You may say, well some stories don’t have much dialogue. Wrong, what about internal dialogue? Even if characters are not speaking to others, they will most certainly be speaking to themselves.
1. Character’s Voice and the Narrator’s Voice are Not the Same
This will be most relevant when a story is written in Third Person or Omnipresent Point of View (PoV). The narrator and the character voices will be distinctly different from each other. The easiest way to make sure the narrator does not interfere with the main characters is to give each character enough of a personality and voice that it will not naturally write out as your own. If the narrator and characters start to sound the same, I’m going to get distracted and bored.
Even in First Person PoV, there can be cases where the author may choose to use a narrator instead of the main character, a small hitchhiker inside the main character’s head which reports the events. The only instance I can imagine where this would be useful for First Person PoV is if the main character has a thick or jarring accent. I know I’d get a headache trying to read the description of scenery in broken English.
Author Alfie Thompson has written an insightful book on this topic: Point of View: Understanding Which PoV is Best for your Story
2. Character Dialogue is Consistent
Many writers will use speech style to convey a character’s personality. I find this to be a great tool.
If I hear “ain’t nobodies by dat name ‘ere”, I immediately get a vivid picture of the character without any messy narrator description. However there’s a catch, the character must always speak this way! Nothing is more jarring than a bumbling accent instantly transforming into polished English.

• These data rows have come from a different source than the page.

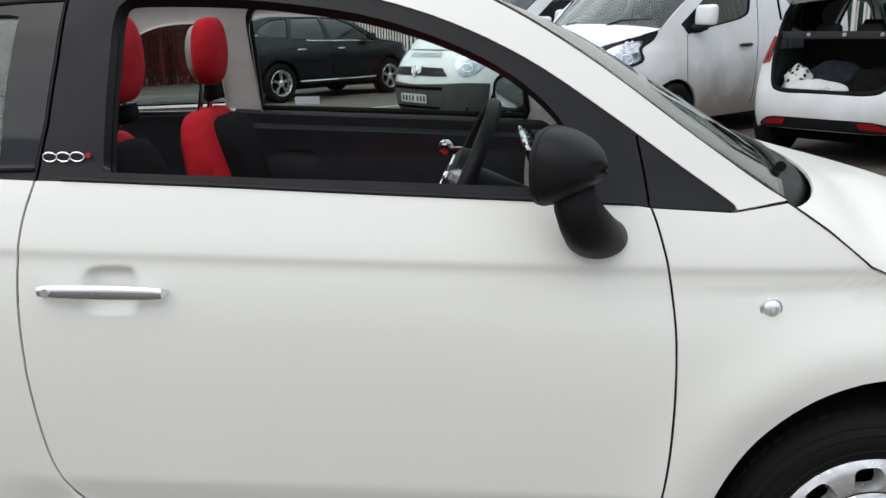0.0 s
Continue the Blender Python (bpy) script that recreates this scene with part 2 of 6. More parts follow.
def cyl(bm, p0, p1, r0, r1=None, n=20, caps=True):
    p0, p1 = Vector(p0), Vector(p1)
    r1 = r0 if r1 is None else r1
    d = p1 - p0
    t = Matrix.Translation((p0 + p1) / 2) @ d.to_track_quat("Z", "Y").to_matrix().to_4x4()
    bmesh.ops.create_cone(bm, cap_ends=caps, segments=n, radius1=r0, radius2=r1, depth=d.length, matrix=t)
    return bm


def tube(bm, pts, r, n=10, closed=False):
    """A round tube along points; r: a radius or one for each point."""
    pts = [Vector(p) for p in pts]
    k = len(pts)
    rings = []
    for i, p in enumerate(pts):
        a = pts[(i - 1) % k] if closed or i else p
        b = pts[(i + 1) % k] if closed or i < k - 1 else p
        q = (b - a).to_track_quat("Z", "Y")
        rr = r[i] if isinstance(r, (list, tuple)) else r
        rings.append([bm.verts.new(p + q @ Vector((rr * math.cos(2 * math.pi * j / n), rr * math.sin(2 * math.pi * j / n), 0))) for j in range(n)])
    for i in range(k if closed else k - 1):
        a, b = rings[i], rings[(i + 1) % k]
        off = 0
        if closed and i == k - 1:
            off = min(range(n), key=lambda o: (a[0].co - b[o].co).length)
        for j in range(n):
            bm.faces.new((a[j], a[(j + 1) % n], b[(j + 1 + off) % n], b[(j + off) % n]))
    if not closed:
        bm.faces.new(rings[0][::-1])
        bm.faces.new(rings[-1])
    return bm


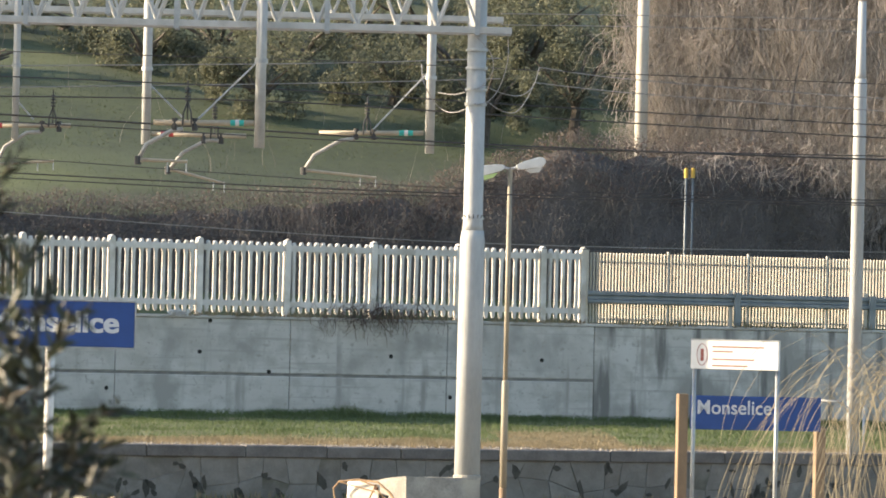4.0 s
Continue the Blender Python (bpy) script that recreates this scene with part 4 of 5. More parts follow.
def hedge():
    # Closed sheet behind the leaves; the hedge's inner shade is put into it.
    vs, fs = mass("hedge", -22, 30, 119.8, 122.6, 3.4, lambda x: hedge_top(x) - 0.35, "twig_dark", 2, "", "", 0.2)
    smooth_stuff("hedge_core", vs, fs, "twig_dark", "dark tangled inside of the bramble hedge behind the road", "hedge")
    def at(r):
        x = r.uniform(-14, 16)
        t = r.random() ** 0.7
        z = 3.9 + (hedge_top(x) - 3.9) * t
        s = 119.6 + 3.0 * t ** 1.5 - r.uniform(-0.25, 0.65) + 0.35 * noise.noise((x * 0.8, z * 0.8, 2))
        return x, along(s, x), z + r.uniform(-0.12, 0.22)
    vs, fs = leaves(95000, 31, at, 0.030)
    stuff("hedge_leaves", vs, fs, "leaf_dark", "dull brown leaves of the bramble hedge", "hedge")
    # Withered leaves whose lighter tone also paints the hedge top as sunlit.
    def crest(r):
        x, y, z = at(r)
        if z < hedge_top(x) - 1.5 + 0.5 * noise.noise((x * 0.9, z, 4)) or r.random() > 0.25 + 0.75 * min(1, max(0, (x + 3) / 6)):
            return None
        return x, y - 0.12, z
    vs, fs = leaves(26000, 33, crest, 0.034)
    stuff("withered_leaves", vs, fs, "leaf_dry", "withered reddish leaves along the top of the bramble hedge", "hedge")
    def shoot(r):
        x, y, z = at(r)
        return (x, y - 0.05, z), (r.gauss(0, 0.6), r.gauss(-0.1, 0.3), r.uniform(-0.2, 1))
    vs, fs = strips(9000, 32, shoot, 6, 0.09, 0.28, 0.0042, 0.05)
    stuff("hedge_twigs", vs, fs, "twig_dark", "arching bare bramble twigs of the hedge", "hedge")
    # Lighter colour imitates sunlit stems, since the hedge front lies in shade.
    def pale(r):
        x = r.uniform(-4, 15)
        z = r.uniform(4.6, hedge_top(x) - 0.3)
        t = (z - 3.9) / (hedge_top(x) - 3.9)
        s = 119.0 + 3.0 * t ** 1.5 + r.uniform(-0.35, 0.1) + 0.35 * noise.noise((x * 0.8, z * 0.8, 2))
        return (x, along(s, x), z), (r.gauss(0, 0.35), -0.05, r.choice((-1, 1)))
    vs, fs = strips(1300, 34, pale, 7, 0.14, 0.30, 0.004, 0.02)
    stuff("pale_twigs", vs, fs, "twig_lit", "bare twigs standing in front of the bramble hedge, coloured lighter as if sunlit", "hedge")


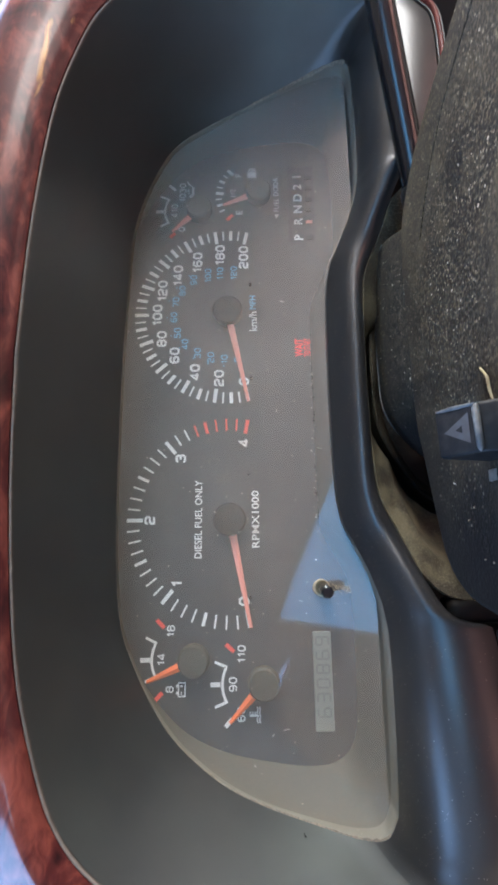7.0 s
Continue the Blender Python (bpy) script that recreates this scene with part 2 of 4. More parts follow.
def glyph(text, heavy=0.0):
    """The outline of a text as points and faces in a box of height 1, centred."""
    if (text, heavy) not in glyphs:
        cu = bpy.data.curves.new("text", "FONT")
        cu.body, cu.resolution_u, cu.offset = text, 3, heavy
        ob = new("text", cu)
        bpy.context.view_layer.update()
        me = bpy.data.meshes.new_from_object(ob.evaluated_get(bpy.context.evaluated_depsgraph_get()))
        co = np.array([v.co[:2] for v in me.vertices])
        faces = [tuple(p.vertices) for p in me.polygons]
        bpy.data.objects.remove(ob), bpy.data.curves.remove(cu), bpy.data.meshes.remove(me)
        low, high = co.min(0), co.max(0)
        glyphs[text, heavy] = ((co - (low + high) / 2) / (high[1] - low[1]), faces)
    return glyphs[text, heavy]


def letters(bm, text, x, z, height, y, wide=1.15, heavy=0.02, length=None):
    co, faces = glyph(text, heavy)
    sx = length / (co[:, 0].max() - co[:, 0].min()) if length else height * wide
    vs = [bm.verts.new(Vector((x + u * sx, y, z + v * height)) * MM) for u, v in co]
    for f in faces:
        try:
            bm.faces.new([vs[i] for i in f])
        except ValueError:
            pass
    return bm


# ---------------------------------------------------------------- materials
dial_black = material("dial_black", (0.064, 0.06, 0.056), 0.55, spots=[(60, 0.4, 0.7, (0.08, 0.073, 0.066), 0.6)], spec=0.25)
window_black = material("window_black", (0.028, 0.027, 0.027), 0.5, spots=[(80, 0.4, 0.7, (0.035, 0.034, 0.033), 0.6)], spec=0.3)
slot_black = material("slot_black", (0.002, 0.002, 0.002), 0.7, spec=0.1)
print_white = material("print_white", (0.75, 0.73, 0.69), 0.6)
print_red = material("print_red", (0.88, 0.11, 0.08), 0.55)
print_blue = material("print_blue", (0.15, 0.42, 0.62), 0.6)
needle_red = material("needle_red", (0.95, 0.36, 0.28), 0.5)
needle_orange = material("needle_orange", (0.95, 0.2, 0.065), 0.5)
hub_black = material("hub_black", (0.016, 0.015, 0.012), 0.6, spots=[(500, 0.45, 0.7, (0.024, 0.022, 0.018), 0.5)], bump=0.2, bump_scale=3000, spec=0.15)
# Hub black lightened, painting in the light on the small hubs.
hub_lit = material("hub_lit", (0.085, 0.08, 0.064), 0.6, spots=[(500, 0.45, 0.7, (0.11, 0.102, 0.082), 0.5)], bump=0.2, bump_scale=3000, spec=0.15)
lamp_red = material("lamp_red", (0.6, 0.03, 0.03), 0.5, emit=((1.0, 0.06, 0.07), 0.04))
lcd = material("lcd", (0.24, 0.25, 0.22), 0.35, spots=[(90, 0.4, 0.7, (0.245, 0.25, 0.215), 0.5)])
lcd_ink = material("lcd_ink", (0.18, 0.188, 0.168), 0.5)
housing_grey = material("housing_grey", (0.105, 0.102, 0.084), 0.6, spots=[(35, 0.4, 0.65, (0.115, 0.105, 0.083), 0.7), (900, 0.6, 0.75, (0.2, 0.18, 0.145), 0.5)], spec=0.3)
seat_grey = material("seat_grey", (0.15, 0.143, 0.117), 0.7, spots=[(60, 0.4, 0.65, (0.125, 0.117, 0.094), 0.7), (900, 0.6, 0.75, (0.22, 0.2, 0.16), 0.5)], spec=0.3)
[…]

As we write, it may be easy to forget the character’s personality and fall into the trap of writing out dialogue as we would say it. However, you must never forget the character personality you have developed. I encourage you to look through your latest story, if your character has the personality s/he deserves, I guarantee you will find dialogue gaps. Fill those in with the consistent vivid colors your characters are meant to have.
3. Dialogue Tags need to be Efficient
When we read dialogue, our eyes are trained to skim over the dialogue tags (he said, she said, they said). But like anything, dialogue tags have a time and a place. If there are only two speakers, you may want to cut out some of the “he said”, “she said”. It may be obvious who is speaking, and some of the tags are just in the reader’s way.
On the other hand, especially when there are multiple speakers, it’s very important that the reader clearly knows who is talking. Don’t be afraid to put in a reminding name tag or physical detail to help the reader keep track of who says what. (Critiquing partners are a great tool to find these spots if you’re unsure.)
I’ll touch on colorful dialogue tags as well (he mumbled, she whispered, they shouted). Some suggest to stay away from these, but I find them strong tools to help the reader understand the tone of the conversation, when used correctly. Read through some of your dialogue, if you find yourself lowering your voice, then it might be a good spot to say “he whispered”. Additionally, try not to say “he said it quietly”, whispered is much more powerful.
4. Correct and Interactive Punctuation and Formatting
While this is a rather technical aspect of dialogue, it’s a very important one. If you have incorrect punctuation, then the reader is going to be frustrated. Keep with established conventions.
Writing punctuation will vary depending on the country you intend to publish, but please use these sources:
Author James Bell: Book about Writing Dazzling Dialogue
As for formatting, keep in mind that how long or short your sentences are will change the feel of the action. If your sentences are short, they will help to convey shock and panic. This will show there’s a rush, we don’t have time for colorful sentences. Time is short. Danger.
If your sentences are long, they may come off more relaxed and placid, since the narrator has the luxury to ponder such detail.
5. Seize Dialogue Opportunities
This is one that I see many writers missing. Dialogue is your chance to fill in that massive info-dump you’ve been holding onto! (Or more embarrassingly, made us sit through in Chapter 1.)
It’s an amazing cheat. Readers will get bored if information is endlessly drilled through an inner monologue. But if two characters are interacting, suddenly the information is being presented as a forward flow of the story. Something is happening, we are getting to see how these two characters respond to each other, and happily eavesdrop on the conversation like any good stalker would.
I encourage you to go through your latest work and take a magnifying glass to the dialogue sections. The first draft is exactly that, a draft. Keep polishing and your readers will appreciate the hard work.